Shortly after Goldman cut its third quarter forecast for Brent from $140 to $110, analyst Damien Courvalin said, "We continue to expect that the oil market will remain in unsustainable deficits at current prices."
For her part, Amrita Sen, director of research at Energy Aspects, thinks oil will still exceed $120 by year-end: she told Bloomberg television that over winter "the SPR stops, the European embargo on Russian crude starts as well….the market is going to tighten up very, very quickly."
But arguably the market is already tight way beyond the norm: according to figures from Clarkson Research Services Ltd., product tankers have earned more than $40,000 per day for the past 14 weeks, which has not happened since Clarkson began monitoring the data in 1997; the surge was attributed to robust demand and longer sailing distances due to Russia's invasion of Ukraine.

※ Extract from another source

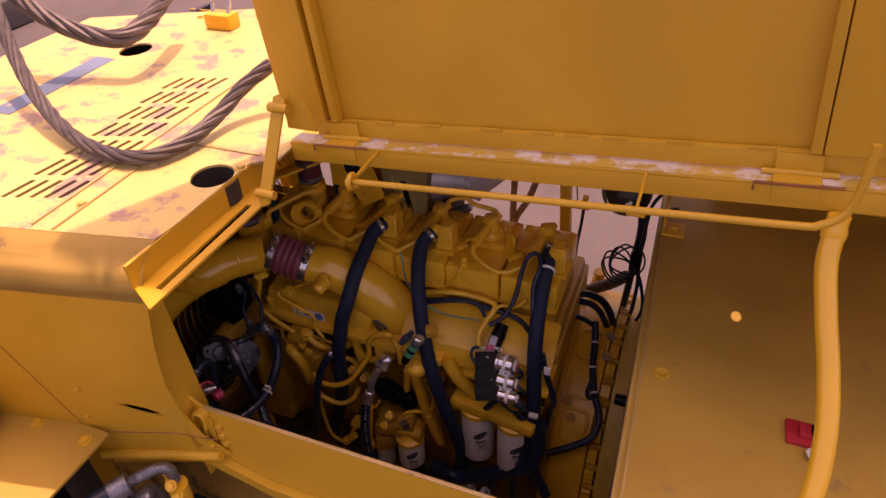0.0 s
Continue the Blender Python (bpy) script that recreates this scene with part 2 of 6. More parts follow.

As for Monday's crude trading performance, it was also supported by news that jobs growth in the U.S. unexpectedly accelerated in July – somewhat reducing long-standing fears that a full-blown recession would ruin demand recovery.
John Kilduff, founding partner at Again Capital, said "the economics of that should be giving us much better gasoline demand than we're seeing,"
But Rebecca Babin, a senior energy trader at CIBC Private Wealth Management, was not impressed by Monday's developments: "Trading volume remains pretty tepid and it does not take much to move the market at the moment."